Sem construir um metro de muro, os Estados Unidos se tornaram uma fortaleza. Sair é fácil, entrar cada vez menos. O resultado é dissuasório. As travessias ilegais, segundo a Casa Branca, caíram em torno de 50% e estão alcançando seu ponto mais baixo desde os anos setenta.

Na retória de Trump, trata-se de um “sucesso maravilhoso”. Do ponto de vista dos afetados, um inferno. “Tenho medo, meu pai e minha namorada moram aqui, tenho trabalho e futuro, mas querem me mandar de volta ao México onde mataram meus primos e sequestraram minha irmã”, reclama por telefone Omar Rosas, de 29 anos, sem documentos que chegou em 2007. Está na prisão de Baton Rouge (Louisianna) por dirigir um carro com documentos vencidos. Sabe que assim que pagar a fiança os agentes de Imigração vão deportá-lo. “Vão acabar comigo se fizerem isso.”

José Humberto Mora, ativista de Chicago. (XAVIER DUSSAQ)

A repressão, qualquer que seja sua origem, se multiplicou. Os indocumentados sofrem isso diariamente, alguns de forma extrema. “Trump não quer que tenhamos uma vida melhor”, resume com simplicidade Francisca Lino. Hoje se maquiou e usa brincos. Mas admite que em muitos dias está com aparência pior. À noite a escuridão brinca com ela e não consegue dormir. “Tenho medo de ter medo”, diz.

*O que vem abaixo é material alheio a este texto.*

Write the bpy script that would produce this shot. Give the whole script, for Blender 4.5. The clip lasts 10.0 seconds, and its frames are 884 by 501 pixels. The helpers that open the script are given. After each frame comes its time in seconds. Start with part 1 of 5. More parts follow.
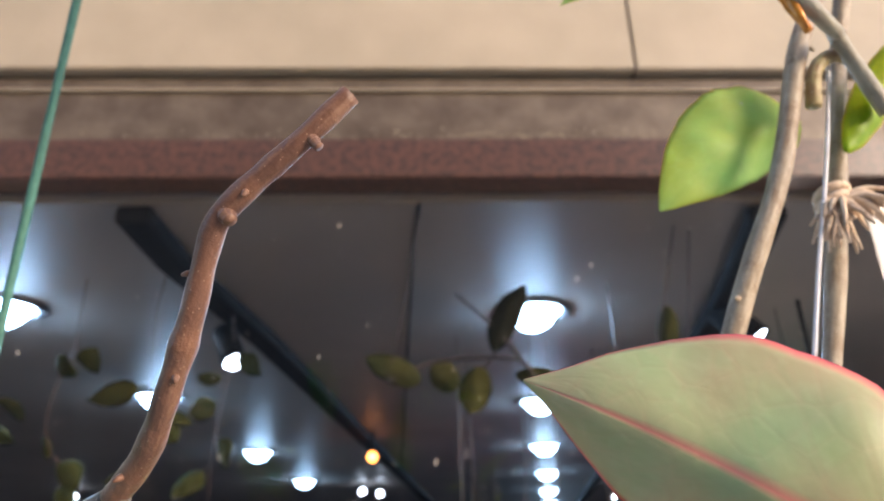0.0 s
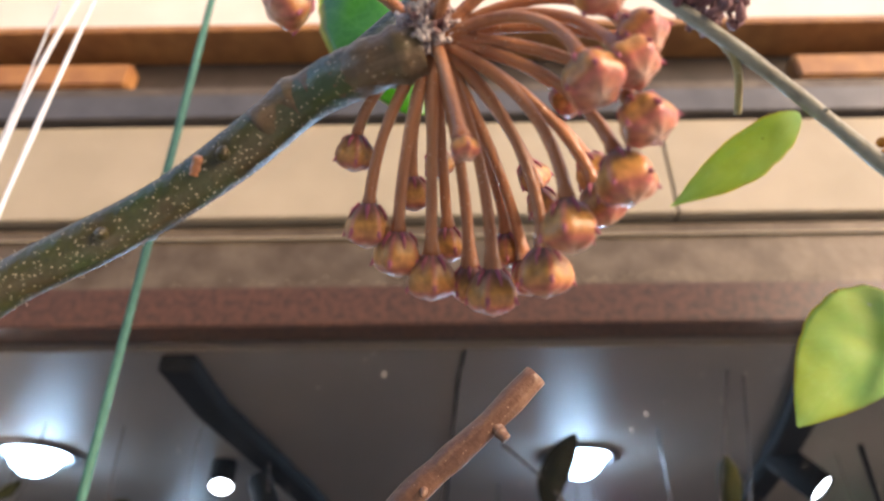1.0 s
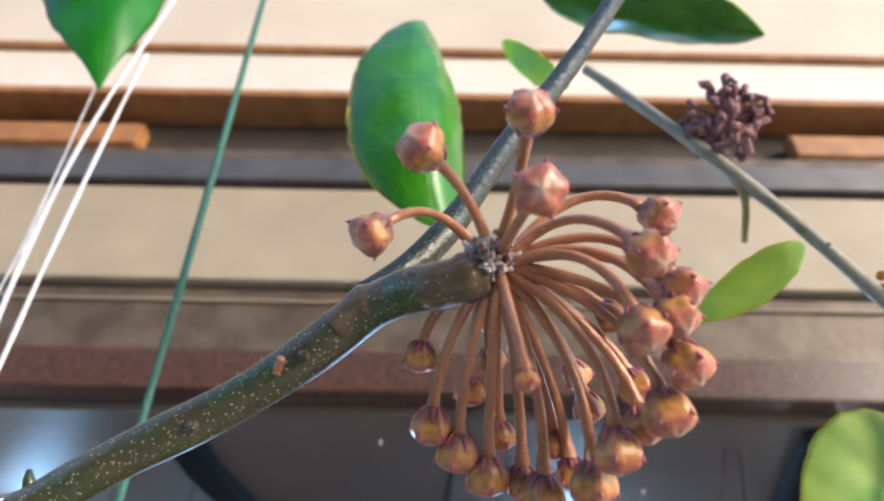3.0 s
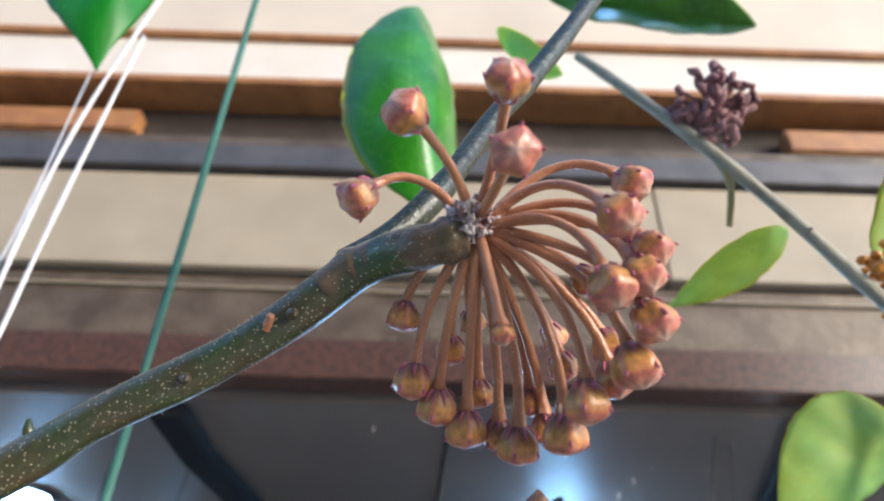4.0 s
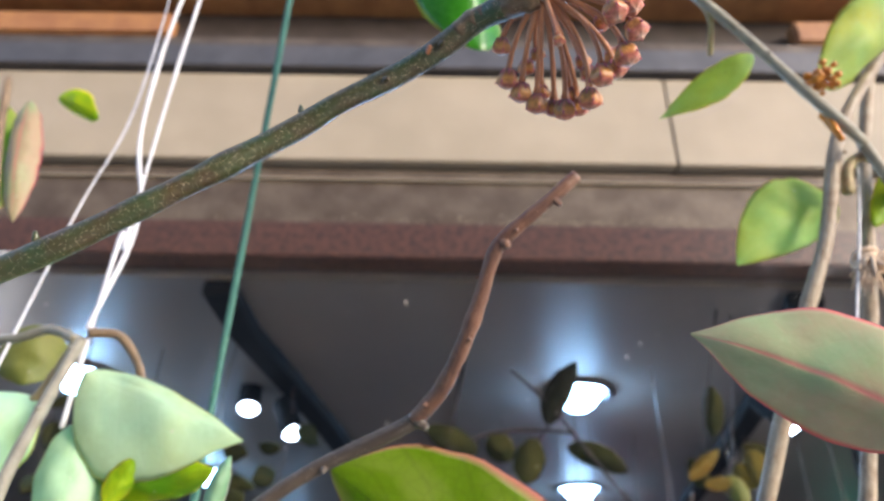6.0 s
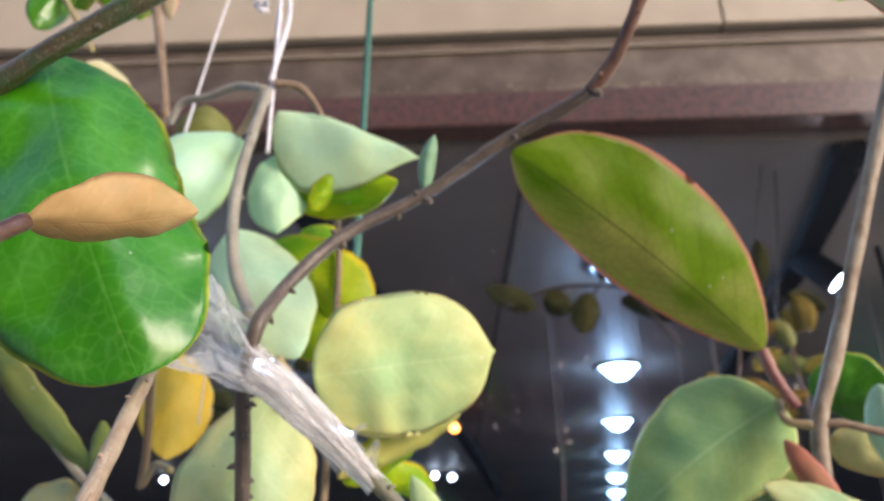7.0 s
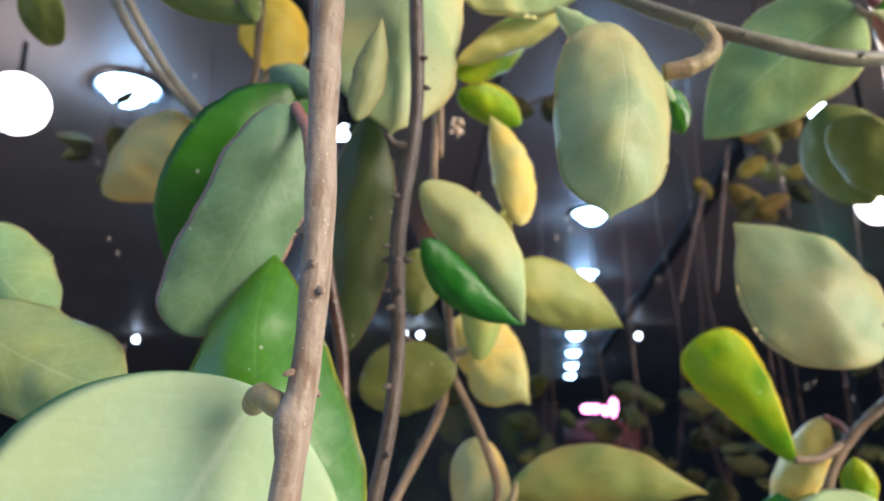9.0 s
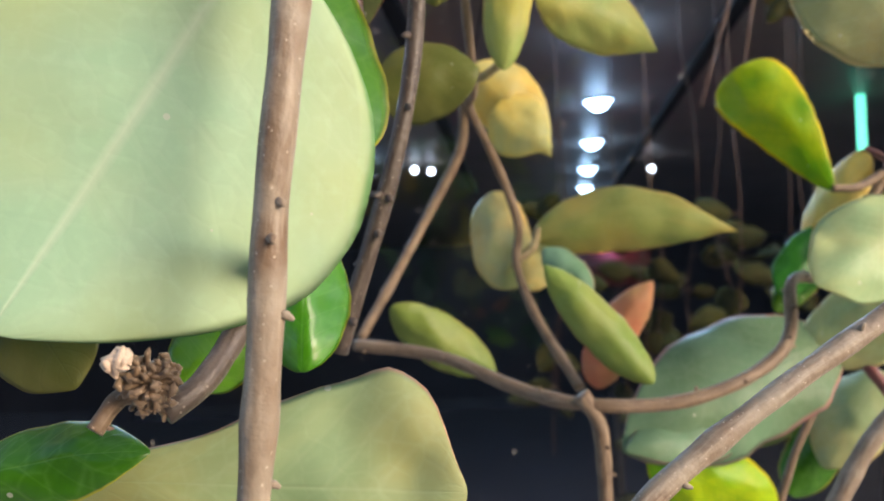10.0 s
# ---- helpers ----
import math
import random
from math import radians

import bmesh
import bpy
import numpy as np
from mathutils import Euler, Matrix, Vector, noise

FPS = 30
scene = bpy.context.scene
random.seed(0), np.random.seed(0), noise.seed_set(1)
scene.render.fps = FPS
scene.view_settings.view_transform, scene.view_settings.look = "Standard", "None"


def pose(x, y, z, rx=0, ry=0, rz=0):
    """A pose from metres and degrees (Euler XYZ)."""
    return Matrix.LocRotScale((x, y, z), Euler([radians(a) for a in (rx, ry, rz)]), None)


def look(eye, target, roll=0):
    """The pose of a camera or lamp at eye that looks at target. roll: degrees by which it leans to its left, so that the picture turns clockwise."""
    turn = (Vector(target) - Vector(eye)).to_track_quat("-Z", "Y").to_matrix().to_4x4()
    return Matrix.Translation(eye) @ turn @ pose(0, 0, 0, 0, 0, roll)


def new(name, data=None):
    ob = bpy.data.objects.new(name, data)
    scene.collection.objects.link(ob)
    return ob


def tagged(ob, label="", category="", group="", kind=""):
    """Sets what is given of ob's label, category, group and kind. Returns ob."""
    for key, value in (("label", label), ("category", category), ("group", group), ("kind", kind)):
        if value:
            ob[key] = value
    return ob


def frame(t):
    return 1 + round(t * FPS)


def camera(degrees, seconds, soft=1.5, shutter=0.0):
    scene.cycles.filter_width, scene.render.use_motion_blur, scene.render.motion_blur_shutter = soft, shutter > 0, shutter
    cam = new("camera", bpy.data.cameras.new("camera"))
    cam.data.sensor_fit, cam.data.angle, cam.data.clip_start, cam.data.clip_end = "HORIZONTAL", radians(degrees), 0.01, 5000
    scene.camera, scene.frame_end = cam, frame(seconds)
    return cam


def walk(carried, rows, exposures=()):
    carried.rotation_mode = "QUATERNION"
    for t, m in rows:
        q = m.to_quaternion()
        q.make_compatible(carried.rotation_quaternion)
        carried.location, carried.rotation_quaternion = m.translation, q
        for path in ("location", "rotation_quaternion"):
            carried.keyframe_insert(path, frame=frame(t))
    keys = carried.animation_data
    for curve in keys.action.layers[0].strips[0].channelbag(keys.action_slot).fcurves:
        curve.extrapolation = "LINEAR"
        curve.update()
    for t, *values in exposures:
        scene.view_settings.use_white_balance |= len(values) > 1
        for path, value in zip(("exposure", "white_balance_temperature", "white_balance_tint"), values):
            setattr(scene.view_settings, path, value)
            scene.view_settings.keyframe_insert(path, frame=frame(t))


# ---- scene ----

Francisca teme que alguém entre e que a separe para sempre de seus filhos e marido. Só de pensar, fica aturdida. Respira fundo e faz coisas para se distrair. Olha as 12 rosas secas que ganhou de presente do marido e escreve algumas linhas em seu diário. Nada profundo. Parágrafos nos quais recorda que sua neta gostou de seu pozole [tipo de sopa de milho] ou que amanhã é aniversário da filha mais velha. Mas isso, às vezes, não basta. Então volta a respirar fundo e fecha os olhos procurando o sono. Diz a si mesma que o pesadelo não pode ser verdade. Que tudo vai se arranjar e voltará a ser como antes. Francisca, no fundo, ainda crê na América. Mesmo que seja em sonhos.